Instruction:
Write out the entire listing below exactly as it appears, minus any pictures.

Given data:

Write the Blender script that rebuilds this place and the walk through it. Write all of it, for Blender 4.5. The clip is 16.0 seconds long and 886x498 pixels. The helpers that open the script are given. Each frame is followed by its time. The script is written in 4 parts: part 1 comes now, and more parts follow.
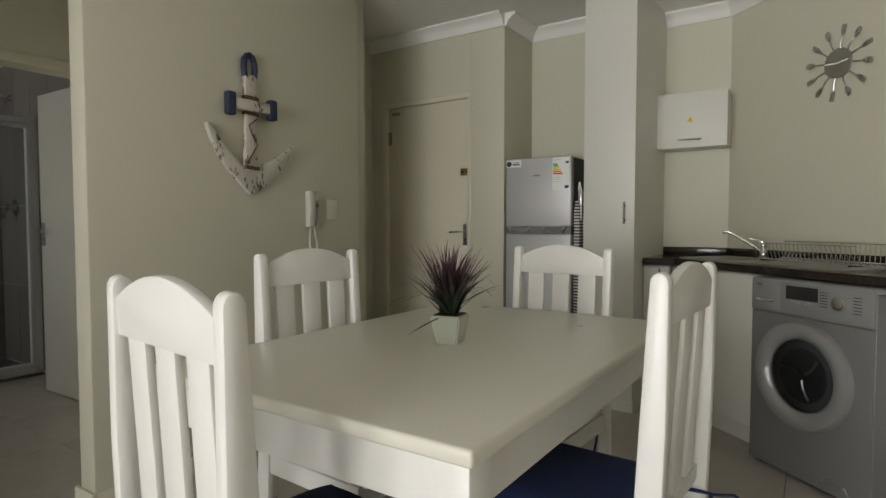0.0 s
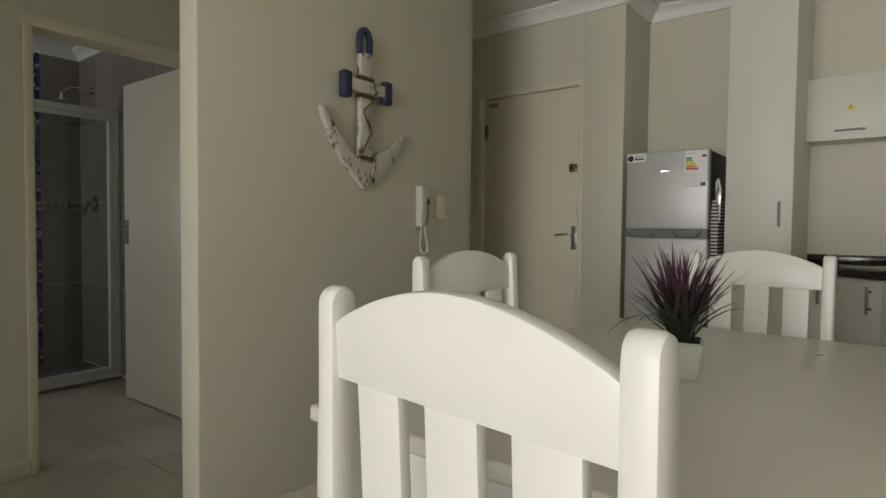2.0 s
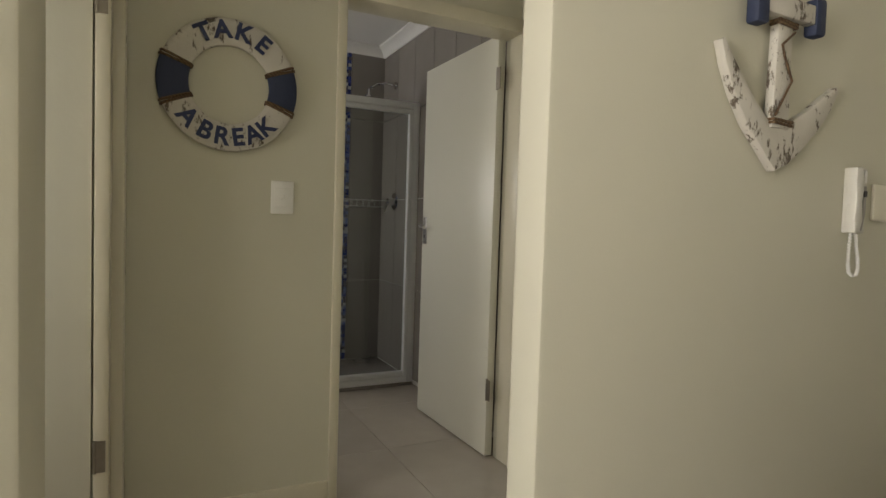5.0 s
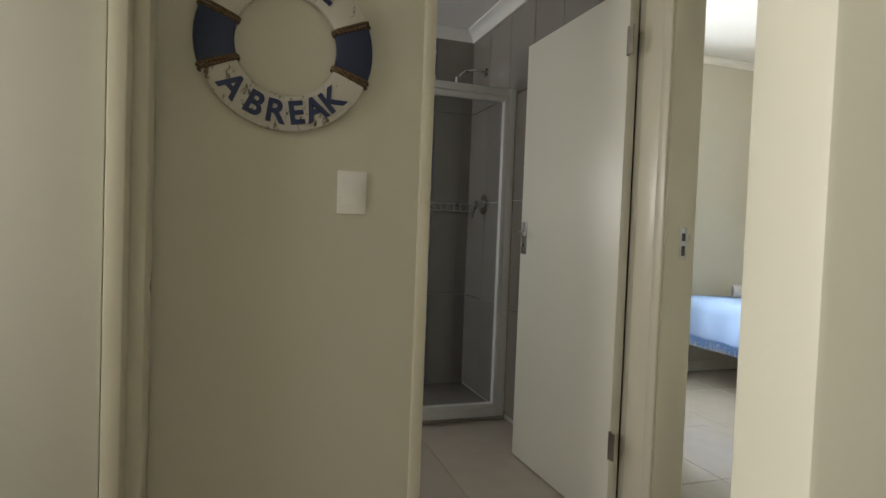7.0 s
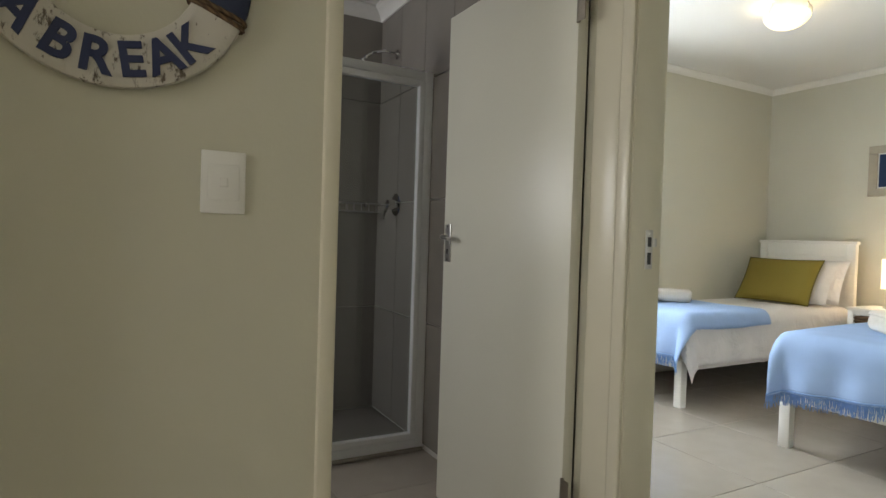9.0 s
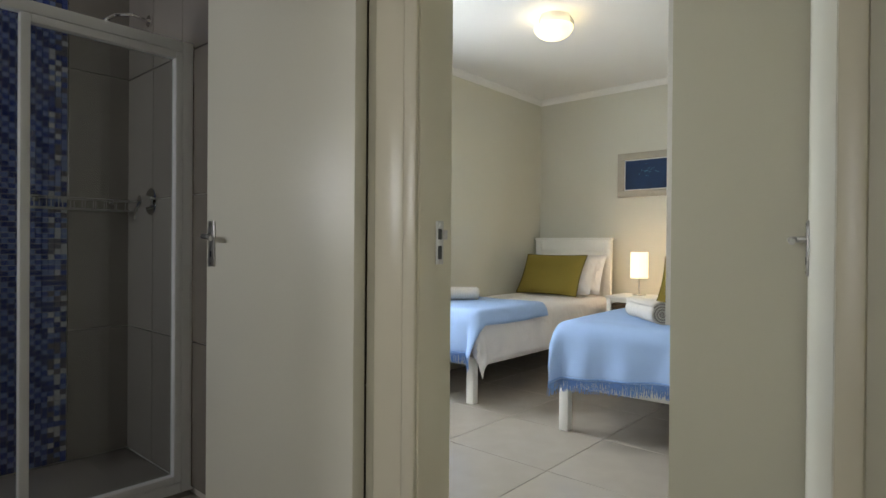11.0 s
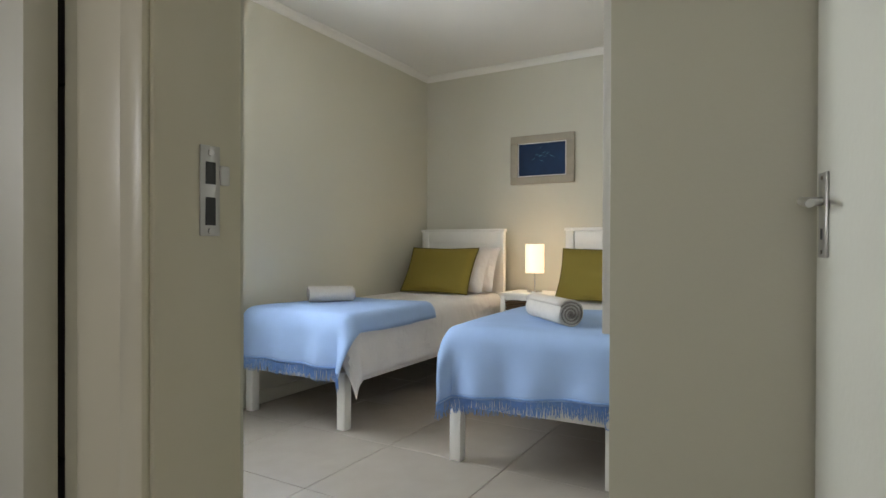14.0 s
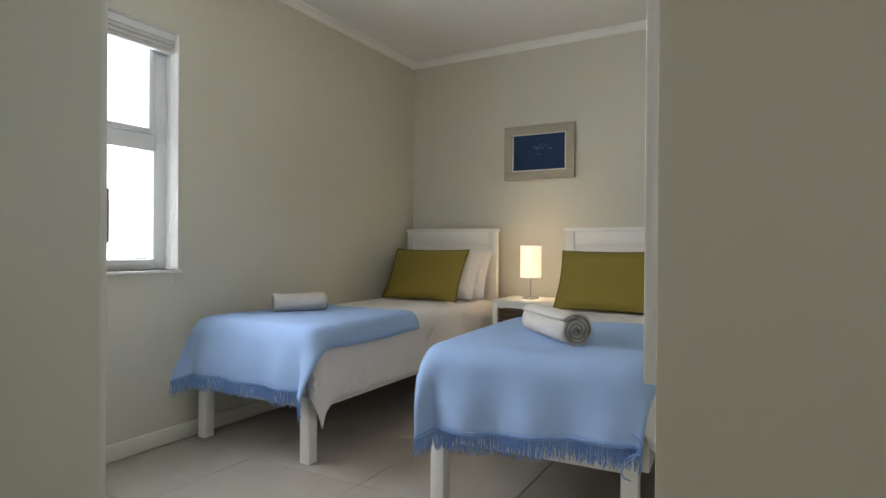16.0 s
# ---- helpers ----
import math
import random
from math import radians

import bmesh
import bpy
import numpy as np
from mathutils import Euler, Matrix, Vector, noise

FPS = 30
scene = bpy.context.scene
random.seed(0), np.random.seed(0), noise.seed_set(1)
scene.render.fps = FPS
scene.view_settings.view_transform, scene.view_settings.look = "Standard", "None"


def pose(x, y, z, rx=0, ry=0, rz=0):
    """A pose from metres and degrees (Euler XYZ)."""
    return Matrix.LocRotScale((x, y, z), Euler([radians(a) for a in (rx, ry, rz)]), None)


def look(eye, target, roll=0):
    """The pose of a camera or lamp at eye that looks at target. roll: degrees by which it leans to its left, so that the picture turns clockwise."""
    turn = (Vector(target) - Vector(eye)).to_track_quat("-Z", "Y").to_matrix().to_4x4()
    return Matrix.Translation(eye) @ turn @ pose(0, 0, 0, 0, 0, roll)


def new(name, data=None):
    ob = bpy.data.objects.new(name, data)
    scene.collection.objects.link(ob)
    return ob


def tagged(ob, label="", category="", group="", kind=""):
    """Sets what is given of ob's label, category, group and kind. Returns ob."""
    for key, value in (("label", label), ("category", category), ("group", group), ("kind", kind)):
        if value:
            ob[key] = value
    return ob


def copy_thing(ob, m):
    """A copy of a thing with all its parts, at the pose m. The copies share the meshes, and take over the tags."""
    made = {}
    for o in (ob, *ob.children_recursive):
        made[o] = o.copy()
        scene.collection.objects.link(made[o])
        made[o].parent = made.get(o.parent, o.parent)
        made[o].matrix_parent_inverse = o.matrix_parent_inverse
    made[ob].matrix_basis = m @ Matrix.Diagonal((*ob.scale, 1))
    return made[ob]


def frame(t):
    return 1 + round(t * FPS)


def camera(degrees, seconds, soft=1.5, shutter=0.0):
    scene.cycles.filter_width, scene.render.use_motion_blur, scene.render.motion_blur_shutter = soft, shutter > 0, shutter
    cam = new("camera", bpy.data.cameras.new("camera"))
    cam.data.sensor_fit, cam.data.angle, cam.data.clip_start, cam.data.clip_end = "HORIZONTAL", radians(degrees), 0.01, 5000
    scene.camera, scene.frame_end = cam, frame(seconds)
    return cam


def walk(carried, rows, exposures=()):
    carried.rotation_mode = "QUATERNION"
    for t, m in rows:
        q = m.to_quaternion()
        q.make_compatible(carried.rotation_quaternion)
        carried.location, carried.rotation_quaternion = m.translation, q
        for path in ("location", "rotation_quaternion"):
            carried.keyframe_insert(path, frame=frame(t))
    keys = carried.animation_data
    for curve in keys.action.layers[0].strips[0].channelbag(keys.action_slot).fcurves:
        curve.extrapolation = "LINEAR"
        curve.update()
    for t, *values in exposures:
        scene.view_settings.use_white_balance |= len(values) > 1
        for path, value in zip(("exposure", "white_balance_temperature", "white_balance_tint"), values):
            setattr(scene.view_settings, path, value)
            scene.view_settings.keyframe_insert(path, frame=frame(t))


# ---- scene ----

Task answer:
Write the Blender script that rebuilds this place and the walk through it. Write all of it, for Blender 4.5. The clip is 16.0 seconds long and 886x498 pixels. The helpers that open the script are given. Each frame is followed by its time. The script is written in 4 parts: part 1 comes now, and more parts follow.
0.0 s
2.0 s
5.0 s
7.0 s
9.0 s
11.0 s
14.0 s
16.0 s
# ---- helpers ----
import math
import random
from math import radians

import bmesh
import bpy
import numpy as np
from mathutils import Euler, Matrix, Vector, noise

FPS = 30
scene = bpy.context.scene
random.seed(0), np.random.seed(0), noise.seed_set(1)
scene.render.fps = FPS
scene.view_settings.view_transform, scene.view_settings.look = "Standard", "None"


def pose(x, y, z, rx=0, ry=0, rz=0):
    """A pose from metres and degrees (Euler XYZ)."""
    return Matrix.LocRotScale((x, y, z), Euler([radians(a) for a in (rx, ry, rz)]), None)


def look(eye, target, roll=0):
    """The pose of a camera or lamp at eye that looks at target. roll: degrees by which it leans to its left, so that the picture turns clockwise."""
    turn = (Vector(target) - Vector(eye)).to_track_quat("-Z", "Y").to_matrix().to_4x4()
    return Matrix.Translation(eye) @ turn @ pose(0, 0, 0, 0, 0, roll)


def new(name, data=None):
    ob = bpy.data.objects.new(name, data)
    scene.collection.objects.link(ob)
    return ob


def tagged(ob, label="", category="", group="", kind=""):
    """Sets what is given of ob's label, category, group and kind. Returns ob."""
    for key, value in (("label", label), ("category", category), ("group", group), ("kind", kind)):
        if value:
            ob[key] = value
    return ob


def copy_thing(ob, m):
    """A copy of a thing with all its parts, at the pose m. The copies share the meshes, and take over the tags."""
    made = {}
    for o in (ob, *ob.children_recursive):
        made[o] = o.copy()
        scene.collection.objects.link(made[o])
        made[o].parent = made.get(o.parent, o.parent)
        made[o].matrix_parent_inverse = o.matrix_parent_inverse
    made[ob].matrix_basis = m @ Matrix.Diagonal((*ob.scale, 1))
    return made[ob]


def frame(t):
    return 1 + round(t * FPS)


def camera(degrees, seconds, soft=1.5, shutter=0.0):
    scene.cycles.filter_width, scene.render.use_motion_blur, scene.render.motion_blur_shutter = soft, shutter > 0, shutter
    cam = new("camera", bpy.data.cameras.new("camera"))
    cam.data.sensor_fit, cam.data.angle, cam.data.clip_start, cam.data.clip_end = "HORIZONTAL", radians(degrees), 0.01, 5000
    scene.camera, scene.frame_end = cam, frame(seconds)
    return cam


def walk(carried, rows, exposures=()):
    carried.rotation_mode = "QUATERNION"
    for t, m in rows:
        q = m.to_quaternion()
        q.make_compatible(carried.rotation_quaternion)
        carried.location, carried.rotation_quaternion = m.translation, q
        for path in ("location", "rotation_quaternion"):
            carried.keyframe_insert(path, frame=frame(t))
    keys = carried.animation_data
    for curve in keys.action.layers[0].strips[0].channelbag(keys.action_slot).fcurves:
        curve.extrapolation = "LINEAR"
        curve.update()
    for t, *values in exposures:
        scene.view_settings.use_white_balance |= len(values) > 1
        for path, value in zip(("exposure", "white_balance_temperature", "white_balance_tint"), values):
            setattr(scene.view_settings, path, value)
            scene.view_settings.keyframe_insert(path, frame=frame(t))


# ---- scene ----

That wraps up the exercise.